Giving the gift that keeps on giving
Tonight I’m going to pour myself a generous glass of red made from biodynamically grown grapes, turn the ABC up loud, and take down the Christmas tree.
I’ll lovingly pack away the angels made from old tin cans by poor kids in South Africa.
Then the hand-painted Christmas balls, lovingly painted by Hazara women, will go back in the box.
I’ll carefully fold the leftover paper made from the skin of cane toads and dyed red with the blood of feral cats, then I’ll roll up some tinsel woven from dolphin-strangling rubbish.
I’ll be able to sail through the new year on a buoyant cloud of smug self admiration.
Giving these days, it seems, is more about… getting. Getting a physical proof of your generosity.
It all started with the popularity of World Vision child sponsorship. Instead of putting some money in a tin, all of a sudden people were able to show off their generosity by propping up a picture of ``their’’ impoverished child on the kitchen cabinet.
Before too long the character of Ja’mie from the ABC’s We Can Be Heroes - who is nominated for her sponsorship of 85 Sudanese children - seems less caricature and more mildly amusing understatement.
Then there’s the Oxfam phenomenon. Giving the mother-in-law a goat has become a national pastime. Earnest couples can now set up wedding registries with requests for chicken poo or composting toilets.
You don’t donate to save the dolphins anymore, you adopt one and get a little license to prove it. You don’t give to science, you bid for the rights to name a newly discovered species.
On the one hand buying ethical products, and products whose proceeds go to the needy, is a worthwhile thing to do.
Given the choice, it’s better to buy sustainably-grown coffee, recycled paper, and gifts that (as they say) give twice.
And surely it’s better to support children sitting in the dirt learning to cut angel wings out of tin than an Asian sweatshop?
All this do-goodery though, does make one wonder how efficient the new, self-serving philanthropy is.
So much of charities’ overheads are eaten up by administration. The biggest ones generally do well due to economies of scale, but smaller ones can end up passing on the merest fraction to those in need.
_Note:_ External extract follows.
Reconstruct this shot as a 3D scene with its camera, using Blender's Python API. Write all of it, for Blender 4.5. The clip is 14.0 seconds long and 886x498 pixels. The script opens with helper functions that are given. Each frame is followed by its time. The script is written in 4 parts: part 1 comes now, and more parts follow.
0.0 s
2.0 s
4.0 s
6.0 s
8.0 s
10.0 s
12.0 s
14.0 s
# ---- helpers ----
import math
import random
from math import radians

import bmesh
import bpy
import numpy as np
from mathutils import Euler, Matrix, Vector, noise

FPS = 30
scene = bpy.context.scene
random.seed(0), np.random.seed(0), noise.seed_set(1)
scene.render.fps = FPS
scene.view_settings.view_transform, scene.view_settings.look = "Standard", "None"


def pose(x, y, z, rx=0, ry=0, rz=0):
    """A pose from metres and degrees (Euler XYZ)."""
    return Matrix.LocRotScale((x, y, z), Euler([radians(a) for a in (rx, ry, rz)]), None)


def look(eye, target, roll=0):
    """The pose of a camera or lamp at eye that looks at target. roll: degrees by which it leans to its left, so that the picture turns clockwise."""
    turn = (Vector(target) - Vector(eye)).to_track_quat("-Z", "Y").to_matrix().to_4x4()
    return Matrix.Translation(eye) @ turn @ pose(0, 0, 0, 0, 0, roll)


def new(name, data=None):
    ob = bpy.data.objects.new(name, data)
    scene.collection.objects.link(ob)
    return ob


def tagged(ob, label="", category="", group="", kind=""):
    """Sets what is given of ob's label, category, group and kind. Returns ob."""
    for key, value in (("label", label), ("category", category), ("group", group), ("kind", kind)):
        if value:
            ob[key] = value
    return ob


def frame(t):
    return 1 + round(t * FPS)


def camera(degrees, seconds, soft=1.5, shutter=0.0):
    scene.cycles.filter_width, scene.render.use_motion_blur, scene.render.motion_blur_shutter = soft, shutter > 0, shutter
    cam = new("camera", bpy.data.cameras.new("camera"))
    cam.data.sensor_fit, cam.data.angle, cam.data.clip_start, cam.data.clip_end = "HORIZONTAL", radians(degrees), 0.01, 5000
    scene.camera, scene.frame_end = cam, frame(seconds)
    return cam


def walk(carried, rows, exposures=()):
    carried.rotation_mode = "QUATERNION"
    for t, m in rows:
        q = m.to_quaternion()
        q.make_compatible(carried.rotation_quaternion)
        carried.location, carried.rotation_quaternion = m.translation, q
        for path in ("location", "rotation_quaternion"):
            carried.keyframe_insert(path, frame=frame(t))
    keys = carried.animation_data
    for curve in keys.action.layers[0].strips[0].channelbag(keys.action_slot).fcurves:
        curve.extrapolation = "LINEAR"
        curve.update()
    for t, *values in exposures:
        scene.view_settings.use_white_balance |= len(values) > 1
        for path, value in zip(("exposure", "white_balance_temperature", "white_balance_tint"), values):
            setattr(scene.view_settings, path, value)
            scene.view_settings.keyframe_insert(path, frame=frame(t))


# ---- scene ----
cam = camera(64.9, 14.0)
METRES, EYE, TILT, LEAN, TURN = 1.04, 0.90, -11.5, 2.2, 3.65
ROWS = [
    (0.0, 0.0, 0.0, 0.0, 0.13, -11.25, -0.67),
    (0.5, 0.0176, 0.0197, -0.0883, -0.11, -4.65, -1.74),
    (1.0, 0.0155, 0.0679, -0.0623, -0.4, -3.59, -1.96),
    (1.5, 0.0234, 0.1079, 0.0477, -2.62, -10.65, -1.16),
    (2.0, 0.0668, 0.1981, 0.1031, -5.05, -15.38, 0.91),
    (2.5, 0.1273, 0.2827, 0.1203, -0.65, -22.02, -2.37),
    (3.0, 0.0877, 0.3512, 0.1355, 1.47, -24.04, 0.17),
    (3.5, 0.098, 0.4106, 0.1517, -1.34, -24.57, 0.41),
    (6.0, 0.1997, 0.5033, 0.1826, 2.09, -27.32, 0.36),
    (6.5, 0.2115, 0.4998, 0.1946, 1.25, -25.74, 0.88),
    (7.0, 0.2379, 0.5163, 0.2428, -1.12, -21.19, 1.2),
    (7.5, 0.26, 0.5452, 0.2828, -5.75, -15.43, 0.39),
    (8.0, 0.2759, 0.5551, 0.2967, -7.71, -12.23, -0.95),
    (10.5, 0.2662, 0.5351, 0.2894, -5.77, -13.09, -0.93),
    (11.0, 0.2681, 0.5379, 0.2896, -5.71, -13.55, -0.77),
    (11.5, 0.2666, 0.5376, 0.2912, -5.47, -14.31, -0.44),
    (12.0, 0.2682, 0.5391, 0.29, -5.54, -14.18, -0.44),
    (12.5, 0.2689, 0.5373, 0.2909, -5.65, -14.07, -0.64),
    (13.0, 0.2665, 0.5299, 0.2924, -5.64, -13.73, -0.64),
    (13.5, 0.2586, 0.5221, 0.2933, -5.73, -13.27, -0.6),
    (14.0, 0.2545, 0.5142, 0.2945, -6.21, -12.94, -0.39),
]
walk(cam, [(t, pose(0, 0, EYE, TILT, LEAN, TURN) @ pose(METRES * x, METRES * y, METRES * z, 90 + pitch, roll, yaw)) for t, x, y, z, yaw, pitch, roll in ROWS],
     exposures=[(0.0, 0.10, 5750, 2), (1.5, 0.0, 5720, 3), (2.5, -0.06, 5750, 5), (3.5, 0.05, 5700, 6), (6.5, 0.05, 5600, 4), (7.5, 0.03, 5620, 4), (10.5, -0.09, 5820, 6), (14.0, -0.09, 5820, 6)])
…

The purchaser gets that warm fuzzy feeling buying the little angels and telling their friends and families of their deed, while the kid who’s sliced open his fingers making them gets just enough to keep going.
If she’s lucky.
On the other hand, ultimately philanthropy has almost always been selfish.
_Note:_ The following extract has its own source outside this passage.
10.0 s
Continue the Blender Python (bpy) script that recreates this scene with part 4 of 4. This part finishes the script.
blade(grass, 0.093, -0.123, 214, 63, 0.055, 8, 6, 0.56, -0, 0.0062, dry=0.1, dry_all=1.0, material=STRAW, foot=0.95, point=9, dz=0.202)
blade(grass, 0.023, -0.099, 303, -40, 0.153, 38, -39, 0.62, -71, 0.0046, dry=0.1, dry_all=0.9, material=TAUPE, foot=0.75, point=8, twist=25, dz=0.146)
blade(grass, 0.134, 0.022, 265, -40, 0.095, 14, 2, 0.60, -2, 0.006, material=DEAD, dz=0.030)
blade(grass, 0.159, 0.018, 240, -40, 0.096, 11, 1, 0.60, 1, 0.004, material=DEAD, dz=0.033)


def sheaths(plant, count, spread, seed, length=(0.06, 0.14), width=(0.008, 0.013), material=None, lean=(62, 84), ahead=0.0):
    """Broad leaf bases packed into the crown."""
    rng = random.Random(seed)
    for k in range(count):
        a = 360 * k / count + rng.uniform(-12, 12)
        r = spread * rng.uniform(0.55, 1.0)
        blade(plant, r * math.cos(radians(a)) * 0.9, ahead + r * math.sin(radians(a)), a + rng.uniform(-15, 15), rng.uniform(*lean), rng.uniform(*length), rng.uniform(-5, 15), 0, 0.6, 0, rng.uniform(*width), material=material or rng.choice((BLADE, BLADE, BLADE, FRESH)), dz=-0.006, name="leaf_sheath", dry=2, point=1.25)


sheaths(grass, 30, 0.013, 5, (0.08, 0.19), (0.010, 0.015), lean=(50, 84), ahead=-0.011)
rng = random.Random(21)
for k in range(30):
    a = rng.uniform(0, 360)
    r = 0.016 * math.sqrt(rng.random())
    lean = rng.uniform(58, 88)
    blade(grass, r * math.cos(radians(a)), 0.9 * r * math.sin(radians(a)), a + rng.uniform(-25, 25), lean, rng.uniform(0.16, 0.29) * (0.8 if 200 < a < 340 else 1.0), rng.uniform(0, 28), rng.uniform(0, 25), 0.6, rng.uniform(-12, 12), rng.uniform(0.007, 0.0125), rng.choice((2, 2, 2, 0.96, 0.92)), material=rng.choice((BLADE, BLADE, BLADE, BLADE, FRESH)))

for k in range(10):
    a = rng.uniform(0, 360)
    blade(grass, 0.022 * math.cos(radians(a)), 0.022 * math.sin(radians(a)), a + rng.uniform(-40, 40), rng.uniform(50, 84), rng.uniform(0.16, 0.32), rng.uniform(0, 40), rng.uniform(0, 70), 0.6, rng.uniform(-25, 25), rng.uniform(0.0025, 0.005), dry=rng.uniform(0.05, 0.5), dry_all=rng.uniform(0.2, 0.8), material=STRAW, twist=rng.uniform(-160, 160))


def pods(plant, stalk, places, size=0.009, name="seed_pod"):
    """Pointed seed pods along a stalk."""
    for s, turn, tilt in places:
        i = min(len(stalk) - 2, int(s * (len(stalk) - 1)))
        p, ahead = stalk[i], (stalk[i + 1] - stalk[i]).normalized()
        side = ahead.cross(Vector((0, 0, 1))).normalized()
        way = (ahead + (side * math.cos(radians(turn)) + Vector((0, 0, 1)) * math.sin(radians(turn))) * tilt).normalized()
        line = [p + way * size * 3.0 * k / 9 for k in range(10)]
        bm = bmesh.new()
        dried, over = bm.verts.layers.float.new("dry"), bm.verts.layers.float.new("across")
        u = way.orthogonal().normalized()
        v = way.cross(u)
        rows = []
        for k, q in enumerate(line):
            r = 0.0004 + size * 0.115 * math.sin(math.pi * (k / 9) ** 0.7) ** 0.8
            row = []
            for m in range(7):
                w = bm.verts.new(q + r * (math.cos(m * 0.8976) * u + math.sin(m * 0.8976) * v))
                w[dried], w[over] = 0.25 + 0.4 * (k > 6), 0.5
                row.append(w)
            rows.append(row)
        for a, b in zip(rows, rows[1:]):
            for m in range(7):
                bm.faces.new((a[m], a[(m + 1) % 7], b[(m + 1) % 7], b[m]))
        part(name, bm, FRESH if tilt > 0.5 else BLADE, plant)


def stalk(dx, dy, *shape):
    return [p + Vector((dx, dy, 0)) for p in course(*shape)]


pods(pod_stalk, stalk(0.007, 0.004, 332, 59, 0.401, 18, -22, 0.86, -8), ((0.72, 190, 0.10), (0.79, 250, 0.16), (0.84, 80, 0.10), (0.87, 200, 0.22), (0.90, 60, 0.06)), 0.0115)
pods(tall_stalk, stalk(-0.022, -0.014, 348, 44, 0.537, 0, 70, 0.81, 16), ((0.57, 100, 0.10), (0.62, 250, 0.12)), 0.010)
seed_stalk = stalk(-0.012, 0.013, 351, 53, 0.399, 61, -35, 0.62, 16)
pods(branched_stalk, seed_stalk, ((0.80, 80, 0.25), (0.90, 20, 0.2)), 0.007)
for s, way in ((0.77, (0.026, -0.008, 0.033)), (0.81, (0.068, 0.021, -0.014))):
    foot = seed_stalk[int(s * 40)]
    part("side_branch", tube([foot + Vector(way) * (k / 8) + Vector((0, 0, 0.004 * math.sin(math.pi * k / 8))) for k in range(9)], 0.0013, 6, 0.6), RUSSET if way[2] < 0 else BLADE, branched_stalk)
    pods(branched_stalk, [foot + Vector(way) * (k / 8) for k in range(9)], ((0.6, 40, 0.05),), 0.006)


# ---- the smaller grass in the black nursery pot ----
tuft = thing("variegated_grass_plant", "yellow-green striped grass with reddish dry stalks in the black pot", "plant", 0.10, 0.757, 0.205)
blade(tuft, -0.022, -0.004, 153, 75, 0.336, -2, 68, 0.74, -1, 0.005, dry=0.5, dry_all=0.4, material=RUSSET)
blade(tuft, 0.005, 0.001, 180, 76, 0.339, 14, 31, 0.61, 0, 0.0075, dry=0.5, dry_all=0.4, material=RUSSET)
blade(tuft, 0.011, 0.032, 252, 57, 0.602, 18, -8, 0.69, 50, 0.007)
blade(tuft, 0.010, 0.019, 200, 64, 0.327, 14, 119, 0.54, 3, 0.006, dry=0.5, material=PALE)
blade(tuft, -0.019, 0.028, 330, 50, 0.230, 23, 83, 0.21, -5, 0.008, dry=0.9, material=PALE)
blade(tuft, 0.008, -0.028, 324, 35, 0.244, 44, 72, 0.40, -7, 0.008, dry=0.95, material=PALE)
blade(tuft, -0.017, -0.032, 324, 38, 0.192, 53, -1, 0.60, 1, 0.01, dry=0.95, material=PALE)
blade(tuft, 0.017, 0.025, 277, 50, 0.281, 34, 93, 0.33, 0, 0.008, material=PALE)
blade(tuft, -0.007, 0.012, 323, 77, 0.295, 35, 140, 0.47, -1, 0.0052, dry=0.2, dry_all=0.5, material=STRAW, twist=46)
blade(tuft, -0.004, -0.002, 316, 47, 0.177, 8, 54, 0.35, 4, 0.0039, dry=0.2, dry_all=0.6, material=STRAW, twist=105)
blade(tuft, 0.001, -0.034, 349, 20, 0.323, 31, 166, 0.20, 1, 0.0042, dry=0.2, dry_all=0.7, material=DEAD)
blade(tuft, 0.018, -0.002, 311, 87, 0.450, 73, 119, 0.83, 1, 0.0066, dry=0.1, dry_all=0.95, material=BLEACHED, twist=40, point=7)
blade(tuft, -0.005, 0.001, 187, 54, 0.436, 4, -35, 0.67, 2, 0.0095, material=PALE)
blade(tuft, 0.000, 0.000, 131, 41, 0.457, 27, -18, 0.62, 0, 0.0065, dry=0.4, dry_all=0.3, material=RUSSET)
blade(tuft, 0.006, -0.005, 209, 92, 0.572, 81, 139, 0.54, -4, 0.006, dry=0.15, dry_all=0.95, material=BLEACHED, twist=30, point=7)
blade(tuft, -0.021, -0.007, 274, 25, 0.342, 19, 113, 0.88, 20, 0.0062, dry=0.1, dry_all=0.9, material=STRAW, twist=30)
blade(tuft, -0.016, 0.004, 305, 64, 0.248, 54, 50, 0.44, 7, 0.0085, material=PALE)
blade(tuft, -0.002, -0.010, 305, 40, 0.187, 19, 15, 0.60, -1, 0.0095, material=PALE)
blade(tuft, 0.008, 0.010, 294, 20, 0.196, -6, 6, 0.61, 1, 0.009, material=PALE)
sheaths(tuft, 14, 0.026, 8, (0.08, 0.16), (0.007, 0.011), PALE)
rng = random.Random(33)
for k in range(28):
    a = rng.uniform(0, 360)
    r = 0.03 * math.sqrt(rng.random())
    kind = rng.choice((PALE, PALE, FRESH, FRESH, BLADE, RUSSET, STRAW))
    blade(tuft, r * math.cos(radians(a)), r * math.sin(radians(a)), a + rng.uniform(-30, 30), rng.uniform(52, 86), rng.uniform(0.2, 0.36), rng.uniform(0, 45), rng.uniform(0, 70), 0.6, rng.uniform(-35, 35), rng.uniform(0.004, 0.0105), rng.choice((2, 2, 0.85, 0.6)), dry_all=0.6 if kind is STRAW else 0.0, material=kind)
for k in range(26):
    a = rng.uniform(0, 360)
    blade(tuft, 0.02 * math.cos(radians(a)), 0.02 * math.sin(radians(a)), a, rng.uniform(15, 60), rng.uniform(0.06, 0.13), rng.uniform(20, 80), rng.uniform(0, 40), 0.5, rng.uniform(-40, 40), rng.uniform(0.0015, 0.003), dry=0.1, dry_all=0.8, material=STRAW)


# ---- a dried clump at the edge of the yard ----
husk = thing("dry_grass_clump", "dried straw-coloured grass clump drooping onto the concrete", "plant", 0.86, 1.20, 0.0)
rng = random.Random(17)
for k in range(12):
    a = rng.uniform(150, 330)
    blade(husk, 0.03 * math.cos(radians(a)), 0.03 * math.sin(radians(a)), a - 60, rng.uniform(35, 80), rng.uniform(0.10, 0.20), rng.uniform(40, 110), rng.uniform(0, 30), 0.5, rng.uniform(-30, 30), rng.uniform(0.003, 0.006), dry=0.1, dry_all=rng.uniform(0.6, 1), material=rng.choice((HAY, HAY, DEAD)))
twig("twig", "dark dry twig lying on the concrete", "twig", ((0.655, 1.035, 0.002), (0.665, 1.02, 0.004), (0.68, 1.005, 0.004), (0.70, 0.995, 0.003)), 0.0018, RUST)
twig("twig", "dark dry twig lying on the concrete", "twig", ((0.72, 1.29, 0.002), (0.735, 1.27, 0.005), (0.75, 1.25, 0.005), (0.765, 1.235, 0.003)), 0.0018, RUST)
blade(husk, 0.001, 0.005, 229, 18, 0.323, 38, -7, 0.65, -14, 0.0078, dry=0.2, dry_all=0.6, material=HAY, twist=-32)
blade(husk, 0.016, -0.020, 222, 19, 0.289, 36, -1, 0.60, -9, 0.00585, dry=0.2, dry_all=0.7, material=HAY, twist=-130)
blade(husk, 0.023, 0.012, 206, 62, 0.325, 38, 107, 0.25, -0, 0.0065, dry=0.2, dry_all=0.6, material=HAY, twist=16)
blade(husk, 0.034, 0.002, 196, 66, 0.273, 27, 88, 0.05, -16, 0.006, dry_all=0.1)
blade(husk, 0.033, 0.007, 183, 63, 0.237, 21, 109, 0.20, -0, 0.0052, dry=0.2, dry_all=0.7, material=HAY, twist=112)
It’s just become a little more obvious, a little more gauche.
Every time people do something good now, they post their righteousness on Facebook.
People have always given to the churches to buy eternal salvation. Or a nice new steeple. Which everyone knew was paid for by them.
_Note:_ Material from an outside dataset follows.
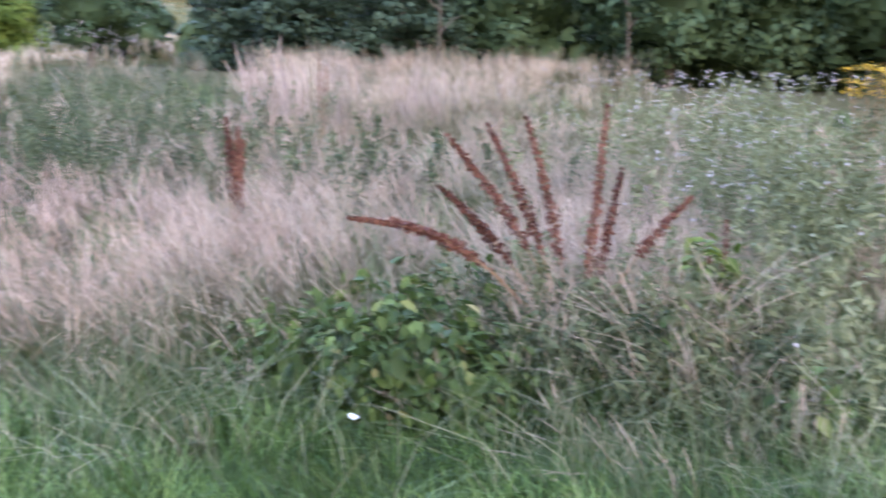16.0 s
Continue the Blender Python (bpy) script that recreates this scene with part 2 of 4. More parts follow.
    hot = k.math("MULTIPLY", k.step(k.math("MULTIPLY_ADD", k.math("SUBTRACT", torn, 0.5), 2.2, k.math("MULTIPLY_ADD", rough, 1.6, near)), 0.20, 1.25), 0.85)

    def lit(shade, blushing):
        return k.mix(hot, k.mix(blushing, shade, heap_pink), (0.80, 0.43, 0.44))

    sky = k.mix(roll, sky, lit(heap, rouge))

    # its torn end on the clear side
    head = [(12.9, 15.2, 2.3, 0.64, -6), (10.5, 14.2, 2.0, 0.71, -16), (16.8, 13.7, 1.8, 1.0, -3), (18.6, 12.6, 2.6, 1.3, -22), (21.0, 11.4, 1.4, 0.61, -18), (14.4, 13.4, 1.3, 0.82, -3), (13.2, 12.3, 2.7, 0.82, -2),
            (17.3, 10.8, 1.3, 0.28, -3), (13.9, 11.1, 1.9, 0.41, -2), (14.8, 13.8, 0.8, 0.32, -3), (16.4, 14.7, 1.3, 0.38, -14), (15.2, 14.4, 1.5, 0.5, -8)]
    gap = [(16.5, 12.6, 0.9, 0.28, -11), (15.3, 11.9, 0.5, 0.38, -3), (14.5, 12.5, 0.6, 0.16, -3), (16.0, 11.3, 1.2, 0.28, -3), (13.4, 14.5, 1.2, 0.22, -9)]
    end = k.step(k.math("MULTIPLY_ADD", rough, 2.2, k.math("SUBTRACT", 1.16, k.math("SQRT", gathered(head, q)))), -0.15, 0.50)
    end = k.math("MULTIPLY", end, k.step(k.math("MULTIPLY_ADD", rough, 2.0, gathered(gap, q)), 0.3, 1.8, 0.65, 1.0))
    sky = k.mix(end, sky, lit(k.mix(0.35, heap, (0.24, 0.22, 0.33)), rouge))

    # loose clouds higher up: soft puffs, rosy beneath and grey on top
    high = [(-25.4, 25.7, 1.2, 1.16, 11), (-22.7, 25.6, 1.5, 0.89, 0), (-19.0, 26.6, 1.4, 0.67, 24), (-17.9, 27.9, 0.7, 1.21, -12), (-18.6, 28.6, 1.5, 0.27, 1), (-16.3, 27.5, 0.6, 0.74, -32),
            (-11.0, 27.2, 1.4, 0.75, -5), (-13.7, 27.0, 1.4, 0.34, 6), (-7.6, 26.4, 1.6, 0.64, -8), (-2.7, 26.7, 2.3, 0.9, 2), (-23.4, 22.8, 2.7, 1.19, 10), (-23.8, 21.6, 3.4, 0.59, 6), (-16.2, 22.6, 2.6, 1.31, 7),
            (-12.2, 23.0, 2.8, 1.33, 5), (-19.3, 22.0, 1.6, 0.55, 8), (-6.9, 23.6, 2.4, 1.1, 17), (-4.0, 23.6, 1.4, 0.42, -6), (-5.9, 24.6, 1.3, 0.48, 18), (-29, 25.6, 2.6, 1.5, 0), (-30, 22.5, 4.0, 1.2, 5)]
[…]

Now in the mega churches they give a tithe (interestingly this can be more than 10 per cent of their income) and can have regular deductions from their bank accounts.
Then the members get a glossy magazine or visit a slick website to see the results of their generosity. They can post a link to their largesse.
People used to trawl neighbourhoods and spend their all their spare time fundraising for a favourite cause. Now all they need is a website, a social network, and a moustache. So everyone knows they are raising money for men’s health.
These days it’s hard to imagine anyone just giving money anonymously, without a sticker or a child’s photo or a kitschy Christmas ornament to show for it.
Well, there’s probably some who do. But they’re only in it for the tax deduction.